Empirical wants to encourage sound reasoning and penetrating reflection that appeal to all of the facts of our experience without the limitations of preconceived categories of thought. Toward that end, we will feature essays in politics, economics, philosophy, and social science that break new ground and look at things in new and often exciting ways. The editors at Empirical may not always agree with the points of view that we feature, but we will always offer them with open minds and great interest. We will cover paradigm shifts and new technologies in a wide variety of fields.

Whitehead, a logician and mathematical physicist in addition to being a philosopher, said that the process of discovery is like the flight of an airplane. You begin on the ground with observation. Then you “soar into the thin air of imaginative generalization.” This is where you try to make sense of what you have observed. Then you land again for further observation, noting what does not fit your current theory and adjusting the theory as you go. The key in this last step is to be keenly observant of those parts of experience that do not fit into the current paradigm, and to adjust our paradigm accordingly.

James and Whitehead, as radically empirical philosophers, were committed to science and applying a sharply rational and logical intellect to the data of experience, but were both concerned that empiricism not be limited in its scope. Both sought to widen the range of investigation to include all aspects of life. James and Whitehead sought, for example, to include science and religion under the same umbrella of reasonable discourse.

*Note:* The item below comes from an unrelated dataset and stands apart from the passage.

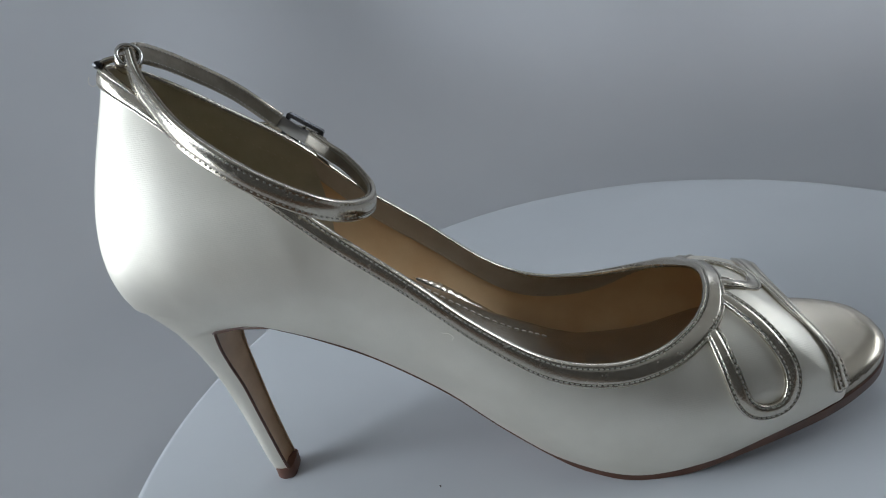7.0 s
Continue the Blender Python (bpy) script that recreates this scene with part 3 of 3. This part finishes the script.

In this spirit of courageous and inclusive exploration of the facts of our experience, Empirical magazine seeks to encourage bold speculation through reasoned discourse, and new ideas that seek to explain the facts of the entirety of our experience—not only those that fit what we already believe. Empirical will encourage the consideration of new paradigms, new ways of life, and new technologies as presented in art, non-fiction, and fiction. And the range of Empirical subjects will embrace the wide range of human experience in ways that are informative, and often uplifting and encouraging.

We also begin with a Jamesian leap of faith. In his Will to Believe, James—concerned as he was with purpose in life—wrote that there come moments in life (such as standing on the edge of an abyss while mountain-climbing) where it does not pay to only believe in what you have verified in the past. Sometimes, we must take a leap of faith based on our perception of ideal possibilities that have never before been realized. This is the basis of real progress. It is our hope that you will join us in making that leap together.